(Excerpt from a dataset)
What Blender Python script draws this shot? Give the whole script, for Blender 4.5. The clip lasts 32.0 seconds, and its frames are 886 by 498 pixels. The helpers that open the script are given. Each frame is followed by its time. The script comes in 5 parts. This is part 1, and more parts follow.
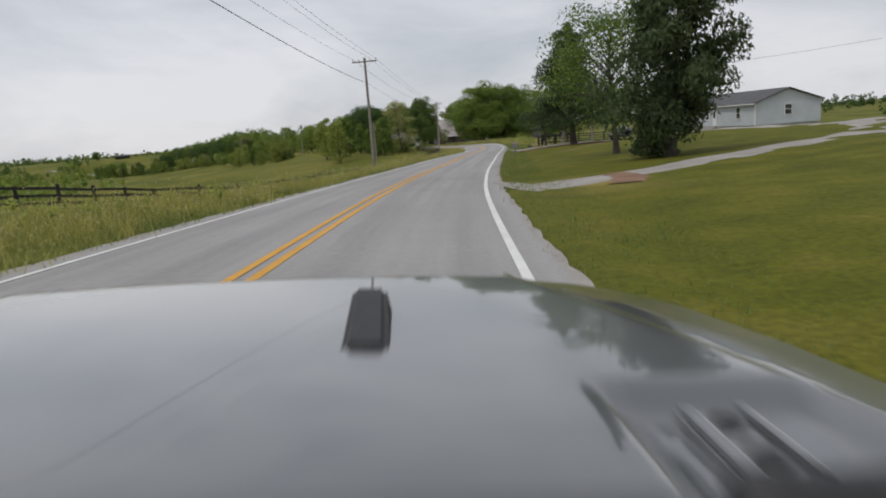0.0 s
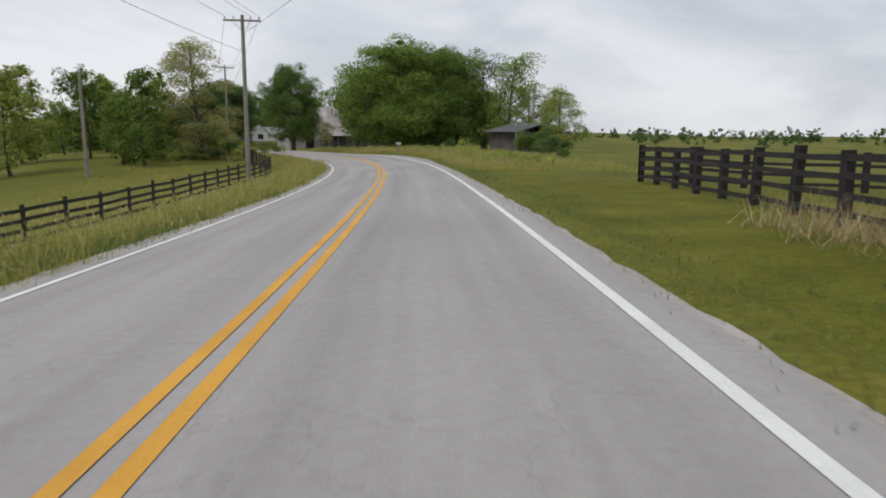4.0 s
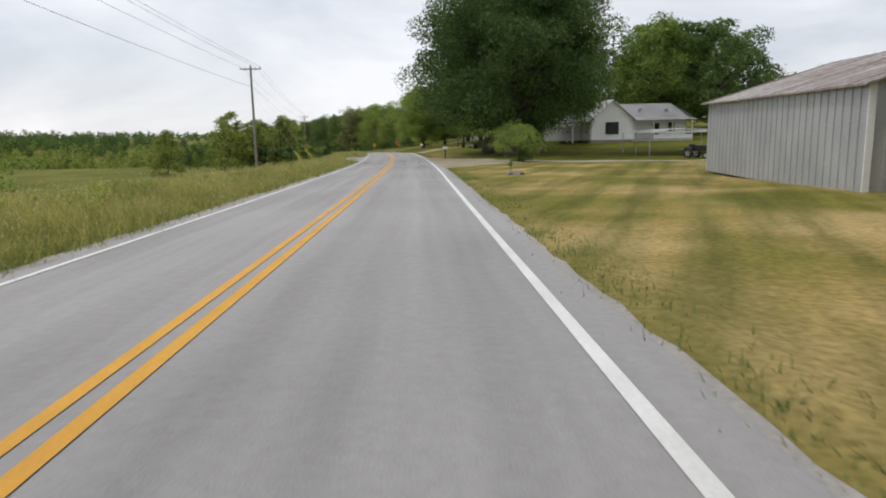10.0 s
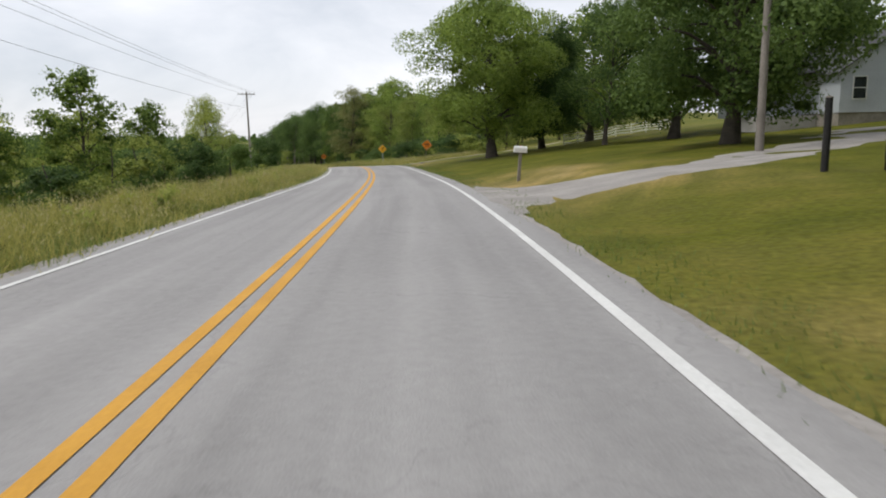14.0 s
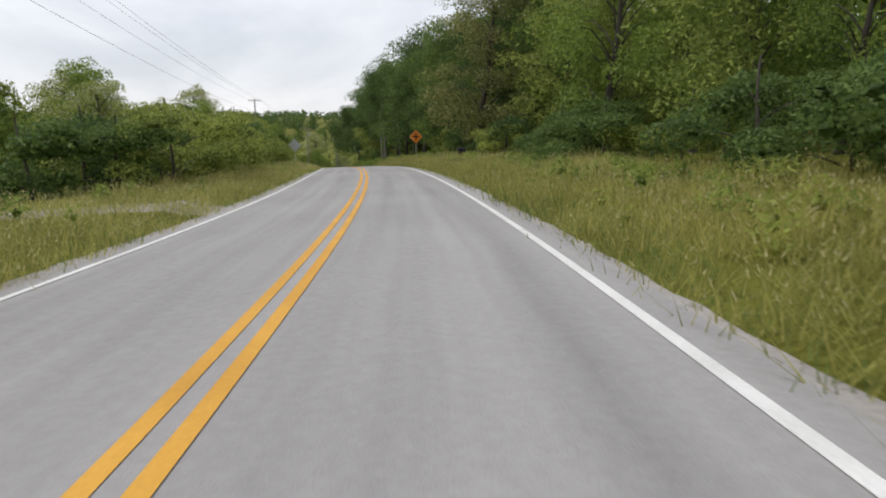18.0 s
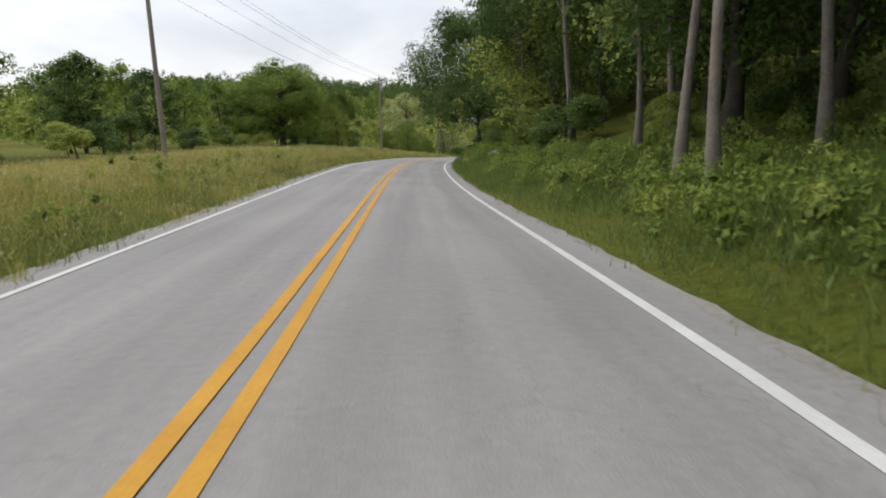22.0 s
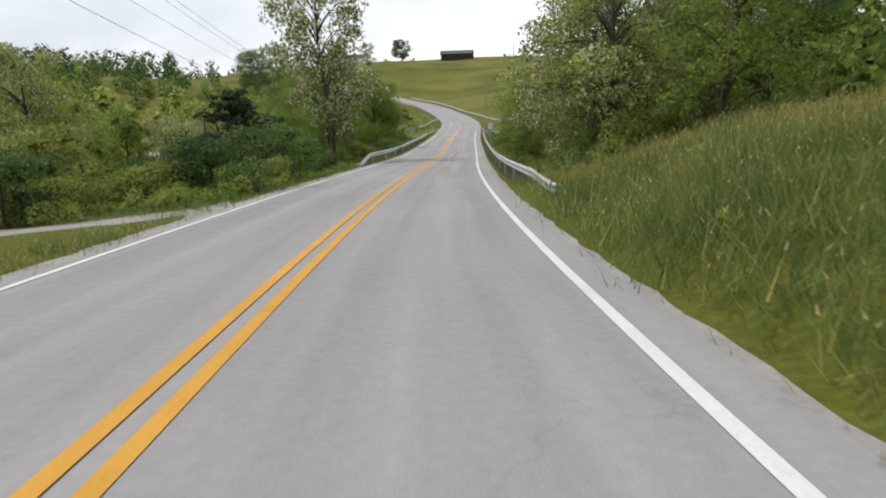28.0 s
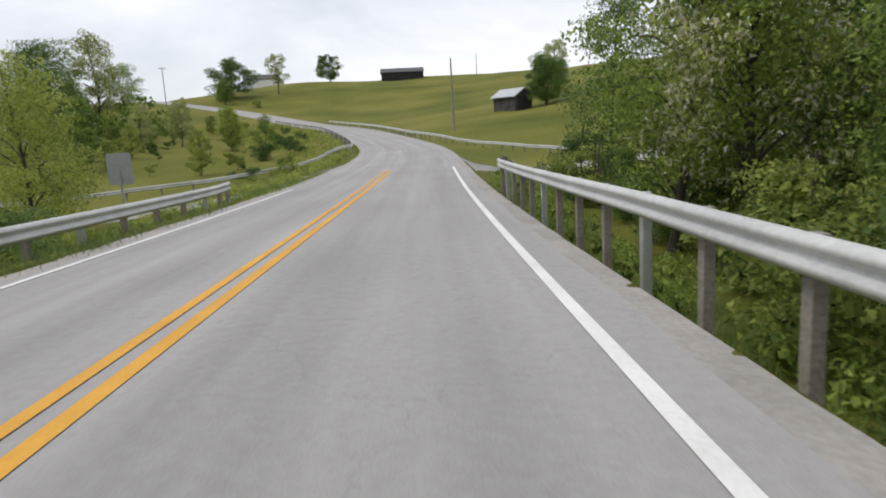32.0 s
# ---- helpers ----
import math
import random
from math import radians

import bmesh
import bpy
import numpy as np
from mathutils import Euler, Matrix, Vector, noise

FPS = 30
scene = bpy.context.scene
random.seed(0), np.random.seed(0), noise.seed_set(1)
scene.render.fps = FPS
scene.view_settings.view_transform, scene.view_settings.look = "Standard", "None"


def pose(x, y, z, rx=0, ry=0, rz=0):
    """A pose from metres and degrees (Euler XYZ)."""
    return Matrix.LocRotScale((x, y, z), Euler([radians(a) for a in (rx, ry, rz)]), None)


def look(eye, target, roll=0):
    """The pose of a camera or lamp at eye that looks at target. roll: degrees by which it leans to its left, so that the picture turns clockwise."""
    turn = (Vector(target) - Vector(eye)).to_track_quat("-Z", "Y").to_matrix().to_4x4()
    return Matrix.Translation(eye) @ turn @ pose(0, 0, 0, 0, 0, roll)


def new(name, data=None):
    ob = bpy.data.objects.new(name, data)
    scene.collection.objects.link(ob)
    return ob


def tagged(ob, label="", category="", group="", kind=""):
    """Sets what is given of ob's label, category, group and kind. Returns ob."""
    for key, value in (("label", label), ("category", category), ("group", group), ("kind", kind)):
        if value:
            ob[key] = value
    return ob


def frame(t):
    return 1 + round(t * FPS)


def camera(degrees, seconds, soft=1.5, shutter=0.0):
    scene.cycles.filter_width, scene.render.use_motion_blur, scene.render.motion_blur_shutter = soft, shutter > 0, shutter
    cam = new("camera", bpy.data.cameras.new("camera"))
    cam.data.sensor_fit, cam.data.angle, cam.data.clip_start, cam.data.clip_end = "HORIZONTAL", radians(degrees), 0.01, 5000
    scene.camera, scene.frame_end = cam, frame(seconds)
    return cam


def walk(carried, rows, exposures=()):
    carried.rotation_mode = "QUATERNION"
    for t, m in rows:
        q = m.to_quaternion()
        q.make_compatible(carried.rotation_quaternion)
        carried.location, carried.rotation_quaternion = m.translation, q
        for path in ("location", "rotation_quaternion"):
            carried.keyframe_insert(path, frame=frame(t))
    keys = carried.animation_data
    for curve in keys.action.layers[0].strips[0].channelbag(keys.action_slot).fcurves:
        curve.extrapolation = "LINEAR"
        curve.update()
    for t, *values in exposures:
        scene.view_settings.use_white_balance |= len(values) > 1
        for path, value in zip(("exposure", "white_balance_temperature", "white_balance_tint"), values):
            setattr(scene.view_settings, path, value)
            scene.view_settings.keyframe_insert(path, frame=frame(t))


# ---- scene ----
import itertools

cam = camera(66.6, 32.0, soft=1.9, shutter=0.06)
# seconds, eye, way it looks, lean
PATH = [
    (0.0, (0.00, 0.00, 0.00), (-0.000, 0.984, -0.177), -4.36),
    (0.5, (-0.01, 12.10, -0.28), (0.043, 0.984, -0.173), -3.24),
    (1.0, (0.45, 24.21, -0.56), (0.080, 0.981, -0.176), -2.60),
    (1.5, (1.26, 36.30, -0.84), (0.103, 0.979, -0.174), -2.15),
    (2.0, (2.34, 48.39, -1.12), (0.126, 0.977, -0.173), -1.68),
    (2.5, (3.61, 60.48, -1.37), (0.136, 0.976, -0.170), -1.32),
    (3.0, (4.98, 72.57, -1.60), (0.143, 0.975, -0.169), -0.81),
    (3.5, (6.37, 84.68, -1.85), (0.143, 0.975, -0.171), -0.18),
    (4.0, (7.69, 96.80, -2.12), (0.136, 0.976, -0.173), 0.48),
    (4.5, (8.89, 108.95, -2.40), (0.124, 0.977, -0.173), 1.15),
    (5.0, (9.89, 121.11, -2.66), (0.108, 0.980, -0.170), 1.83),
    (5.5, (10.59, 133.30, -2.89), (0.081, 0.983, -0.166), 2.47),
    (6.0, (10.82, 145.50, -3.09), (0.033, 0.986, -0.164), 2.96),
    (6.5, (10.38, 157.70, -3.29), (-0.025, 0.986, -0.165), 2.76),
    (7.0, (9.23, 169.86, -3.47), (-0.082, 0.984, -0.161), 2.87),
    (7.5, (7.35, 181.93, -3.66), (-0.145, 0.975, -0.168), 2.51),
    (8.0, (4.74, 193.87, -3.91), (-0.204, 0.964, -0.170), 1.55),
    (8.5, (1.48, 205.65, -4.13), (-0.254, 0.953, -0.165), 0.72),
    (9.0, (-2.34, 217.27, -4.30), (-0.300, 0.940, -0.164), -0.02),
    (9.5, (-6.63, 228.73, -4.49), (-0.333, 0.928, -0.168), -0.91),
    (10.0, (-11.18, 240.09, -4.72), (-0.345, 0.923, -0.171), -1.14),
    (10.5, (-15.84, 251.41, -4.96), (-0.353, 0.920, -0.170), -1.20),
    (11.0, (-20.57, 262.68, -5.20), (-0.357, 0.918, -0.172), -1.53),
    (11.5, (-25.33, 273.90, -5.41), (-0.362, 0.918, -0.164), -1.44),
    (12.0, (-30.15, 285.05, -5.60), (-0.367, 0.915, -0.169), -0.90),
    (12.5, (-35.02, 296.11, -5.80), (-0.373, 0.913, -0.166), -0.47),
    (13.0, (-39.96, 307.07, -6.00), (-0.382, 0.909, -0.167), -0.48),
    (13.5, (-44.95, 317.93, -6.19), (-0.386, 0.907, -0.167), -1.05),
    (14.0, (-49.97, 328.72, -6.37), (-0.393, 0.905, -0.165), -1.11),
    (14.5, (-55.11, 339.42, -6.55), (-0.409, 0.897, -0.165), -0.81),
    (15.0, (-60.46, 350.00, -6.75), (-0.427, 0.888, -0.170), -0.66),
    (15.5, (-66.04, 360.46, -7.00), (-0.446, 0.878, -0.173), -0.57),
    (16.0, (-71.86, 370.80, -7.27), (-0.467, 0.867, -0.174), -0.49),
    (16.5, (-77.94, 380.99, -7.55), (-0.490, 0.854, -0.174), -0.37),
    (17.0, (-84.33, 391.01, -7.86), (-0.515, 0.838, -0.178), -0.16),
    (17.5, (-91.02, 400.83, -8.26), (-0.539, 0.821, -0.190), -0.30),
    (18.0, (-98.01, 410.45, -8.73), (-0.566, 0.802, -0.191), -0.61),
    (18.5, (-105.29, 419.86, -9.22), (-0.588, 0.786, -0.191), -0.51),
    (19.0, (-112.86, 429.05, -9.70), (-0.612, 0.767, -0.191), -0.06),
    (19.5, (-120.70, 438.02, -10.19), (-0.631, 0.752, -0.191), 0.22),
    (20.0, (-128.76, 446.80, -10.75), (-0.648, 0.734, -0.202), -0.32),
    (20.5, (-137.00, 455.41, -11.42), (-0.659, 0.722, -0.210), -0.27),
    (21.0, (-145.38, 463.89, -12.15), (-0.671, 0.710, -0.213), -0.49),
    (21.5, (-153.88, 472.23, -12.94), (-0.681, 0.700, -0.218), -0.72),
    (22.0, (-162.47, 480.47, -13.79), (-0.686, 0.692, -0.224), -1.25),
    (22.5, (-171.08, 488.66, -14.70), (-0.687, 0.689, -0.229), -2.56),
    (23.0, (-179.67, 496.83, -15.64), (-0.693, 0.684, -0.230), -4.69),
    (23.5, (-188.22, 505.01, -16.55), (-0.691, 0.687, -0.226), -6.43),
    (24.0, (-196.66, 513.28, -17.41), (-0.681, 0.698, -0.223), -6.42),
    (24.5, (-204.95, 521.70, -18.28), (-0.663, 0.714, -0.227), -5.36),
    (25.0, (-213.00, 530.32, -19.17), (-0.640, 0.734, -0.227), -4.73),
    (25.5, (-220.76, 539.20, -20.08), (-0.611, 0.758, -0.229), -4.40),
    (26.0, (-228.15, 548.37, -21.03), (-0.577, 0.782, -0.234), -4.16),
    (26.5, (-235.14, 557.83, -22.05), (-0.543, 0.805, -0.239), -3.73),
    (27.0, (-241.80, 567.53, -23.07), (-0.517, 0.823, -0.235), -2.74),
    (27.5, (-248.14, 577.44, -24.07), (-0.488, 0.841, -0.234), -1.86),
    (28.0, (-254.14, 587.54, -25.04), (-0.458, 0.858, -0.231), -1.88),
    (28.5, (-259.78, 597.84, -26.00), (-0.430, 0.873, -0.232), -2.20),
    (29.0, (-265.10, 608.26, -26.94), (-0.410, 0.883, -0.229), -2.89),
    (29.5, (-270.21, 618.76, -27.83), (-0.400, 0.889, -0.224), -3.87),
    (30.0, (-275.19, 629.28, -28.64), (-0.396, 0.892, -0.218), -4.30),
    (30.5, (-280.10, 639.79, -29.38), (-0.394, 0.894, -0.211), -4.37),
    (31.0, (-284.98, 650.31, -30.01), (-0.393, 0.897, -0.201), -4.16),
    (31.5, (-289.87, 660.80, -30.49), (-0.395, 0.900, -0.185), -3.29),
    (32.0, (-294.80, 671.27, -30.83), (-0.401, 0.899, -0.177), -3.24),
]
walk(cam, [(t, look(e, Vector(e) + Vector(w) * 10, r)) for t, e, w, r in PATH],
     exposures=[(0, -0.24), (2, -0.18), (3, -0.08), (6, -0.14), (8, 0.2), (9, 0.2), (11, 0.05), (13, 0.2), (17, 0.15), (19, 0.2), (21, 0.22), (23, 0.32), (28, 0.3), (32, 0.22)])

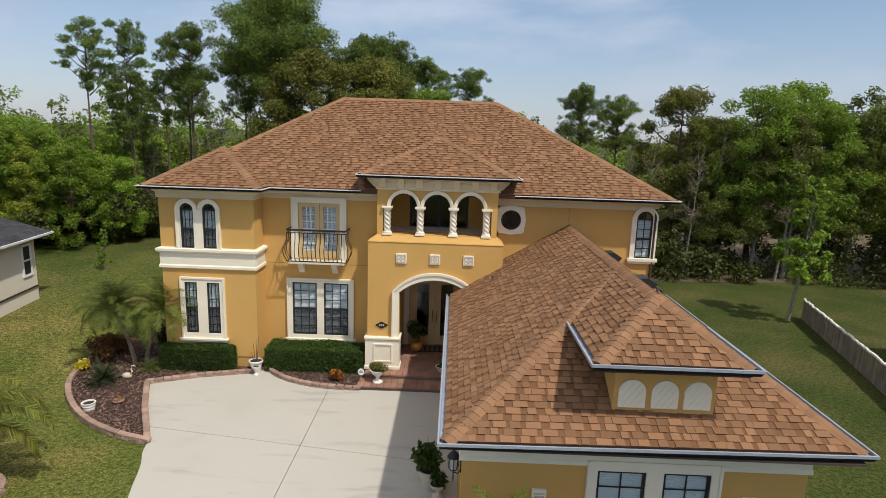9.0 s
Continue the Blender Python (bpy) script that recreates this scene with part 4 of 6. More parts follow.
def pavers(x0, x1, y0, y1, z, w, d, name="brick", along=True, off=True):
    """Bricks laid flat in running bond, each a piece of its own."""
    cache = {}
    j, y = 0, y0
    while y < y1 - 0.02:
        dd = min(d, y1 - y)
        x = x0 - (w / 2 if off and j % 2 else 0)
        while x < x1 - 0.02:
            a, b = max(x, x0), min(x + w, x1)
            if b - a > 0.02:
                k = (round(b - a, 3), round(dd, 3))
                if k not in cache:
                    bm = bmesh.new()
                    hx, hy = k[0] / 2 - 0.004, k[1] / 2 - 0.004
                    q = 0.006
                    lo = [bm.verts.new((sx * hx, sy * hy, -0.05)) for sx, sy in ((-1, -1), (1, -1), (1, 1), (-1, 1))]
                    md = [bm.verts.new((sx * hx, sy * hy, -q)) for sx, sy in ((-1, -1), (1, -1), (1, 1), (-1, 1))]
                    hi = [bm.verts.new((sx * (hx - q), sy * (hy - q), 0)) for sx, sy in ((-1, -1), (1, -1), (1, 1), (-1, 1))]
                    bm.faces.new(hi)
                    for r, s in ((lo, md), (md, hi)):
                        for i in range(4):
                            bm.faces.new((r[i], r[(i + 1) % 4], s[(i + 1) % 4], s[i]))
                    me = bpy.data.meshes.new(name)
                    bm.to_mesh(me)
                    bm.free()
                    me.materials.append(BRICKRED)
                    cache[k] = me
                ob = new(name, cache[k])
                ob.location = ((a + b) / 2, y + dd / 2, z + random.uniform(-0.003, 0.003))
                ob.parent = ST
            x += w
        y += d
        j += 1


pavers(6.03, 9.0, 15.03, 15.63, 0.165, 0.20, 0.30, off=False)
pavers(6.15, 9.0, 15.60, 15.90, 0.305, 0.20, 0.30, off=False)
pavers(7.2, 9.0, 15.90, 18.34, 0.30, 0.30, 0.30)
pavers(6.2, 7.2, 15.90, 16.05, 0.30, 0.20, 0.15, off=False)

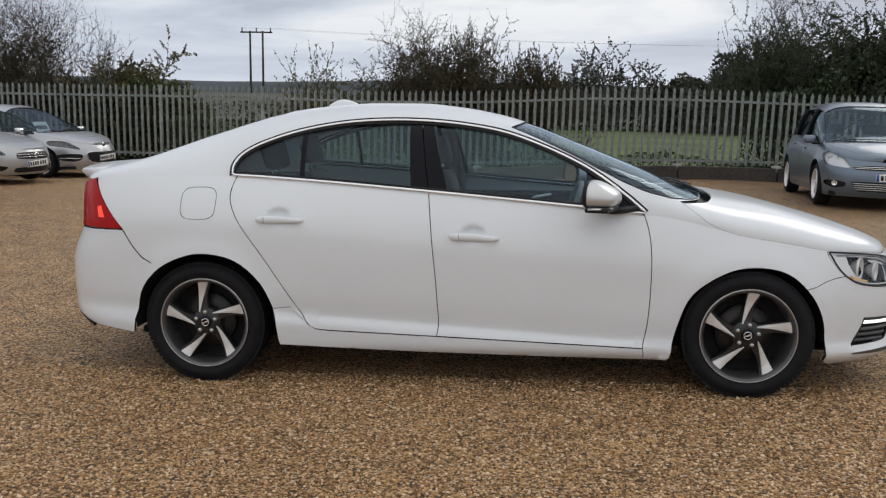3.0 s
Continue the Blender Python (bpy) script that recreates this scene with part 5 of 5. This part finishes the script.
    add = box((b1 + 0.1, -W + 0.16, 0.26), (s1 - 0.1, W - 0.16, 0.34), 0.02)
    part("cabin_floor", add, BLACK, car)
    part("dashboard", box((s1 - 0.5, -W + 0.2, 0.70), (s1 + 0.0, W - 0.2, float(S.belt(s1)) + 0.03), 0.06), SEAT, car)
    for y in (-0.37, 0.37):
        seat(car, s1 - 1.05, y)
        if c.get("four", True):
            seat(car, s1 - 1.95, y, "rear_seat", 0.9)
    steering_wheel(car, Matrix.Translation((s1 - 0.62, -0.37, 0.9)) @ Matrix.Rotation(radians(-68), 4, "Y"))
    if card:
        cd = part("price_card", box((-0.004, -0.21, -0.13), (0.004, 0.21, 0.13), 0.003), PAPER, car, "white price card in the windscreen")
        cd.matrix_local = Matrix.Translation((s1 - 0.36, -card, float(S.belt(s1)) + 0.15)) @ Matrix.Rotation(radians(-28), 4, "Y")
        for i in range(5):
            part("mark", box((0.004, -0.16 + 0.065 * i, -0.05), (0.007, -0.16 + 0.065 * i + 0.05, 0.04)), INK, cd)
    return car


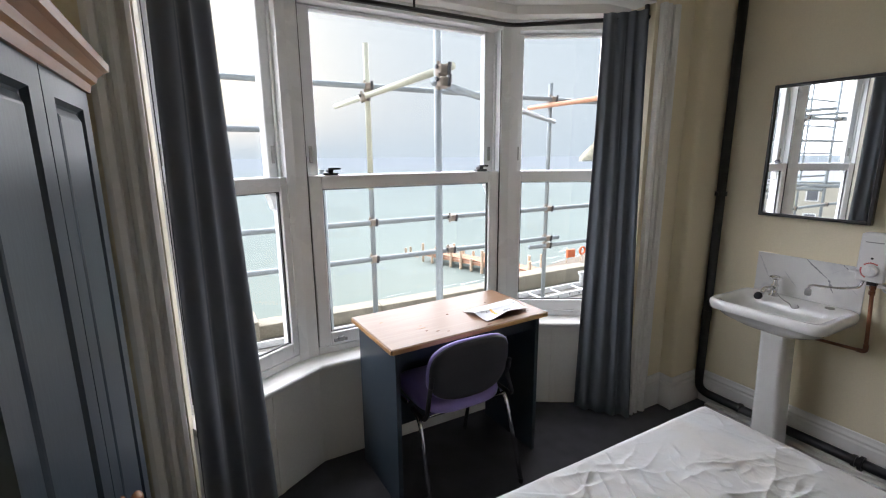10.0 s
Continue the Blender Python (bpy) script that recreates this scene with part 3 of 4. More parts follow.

■ EXERCISE PROMPT: Exactly as written, please give again the lines from the beginning of the listing through the line containing "q = m.to_quaternion()", inclusive, without any pictures.

■ ANSWER FOR THE TASK:
What Blender Python script draws this shot? Give the whole script, for Blender 4.5. The clip lasts 32.0 seconds, and its frames are 886 by 498 pixels. The helpers that open the script are given. Each frame is followed by its time. The script comes in 5 parts. This is part 1, and more parts follow.
0.0 s
4.0 s
10.0 s
14.0 s
18.0 s
22.0 s
28.0 s
32.0 s
# ---- helpers ----
import math
import random
from math import radians

import bmesh
import bpy
import numpy as np
from mathutils import Euler, Matrix, Vector, noise

FPS = 30
scene = bpy.context.scene
random.seed(0), np.random.seed(0), noise.seed_set(1)
scene.render.fps = FPS
scene.view_settings.view_transform, scene.view_settings.look = "Standard", "None"


def pose(x, y, z, rx=0, ry=0, rz=0):
    """A pose from metres and degrees (Euler XYZ)."""
    return Matrix.LocRotScale((x, y, z), Euler([radians(a) for a in (rx, ry, rz)]), None)


def look(eye, target, roll=0):
    """The pose of a camera or lamp at eye that looks at target. roll: degrees by which it leans to its left, so that the picture turns clockwise."""
    turn = (Vector(target) - Vector(eye)).to_track_quat("-Z", "Y").to_matrix().to_4x4()
    return Matrix.Translation(eye) @ turn @ pose(0, 0, 0, 0, 0, roll)


def new(name, data=None):
    ob = bpy.data.objects.new(name, data)
    scene.collection.objects.link(ob)
    return ob


def tagged(ob, label="", category="", group="", kind=""):
    """Sets what is given of ob's label, category, group and kind. Returns ob."""
    for key, value in (("label", label), ("category", category), ("group", group), ("kind", kind)):
        if value:
            ob[key] = value
    return ob


def frame(t):
    return 1 + round(t * FPS)


def camera(degrees, seconds, soft=1.5, shutter=0.0):
    scene.cycles.filter_width, scene.render.use_motion_blur, scene.render.motion_blur_shutter = soft, shutter > 0, shutter
    cam = new("camera", bpy.data.cameras.new("camera"))
    cam.data.sensor_fit, cam.data.angle, cam.data.clip_start, cam.data.clip_end = "HORIZONTAL", radians(degrees), 0.01, 5000
    scene.camera, scene.frame_end = cam, frame(seconds)
    return cam


def walk(carried, rows, exposures=()):
    carried.rotation_mode = "QUATERNION"
    for t, m in rows:
        q = m.to_quaternion()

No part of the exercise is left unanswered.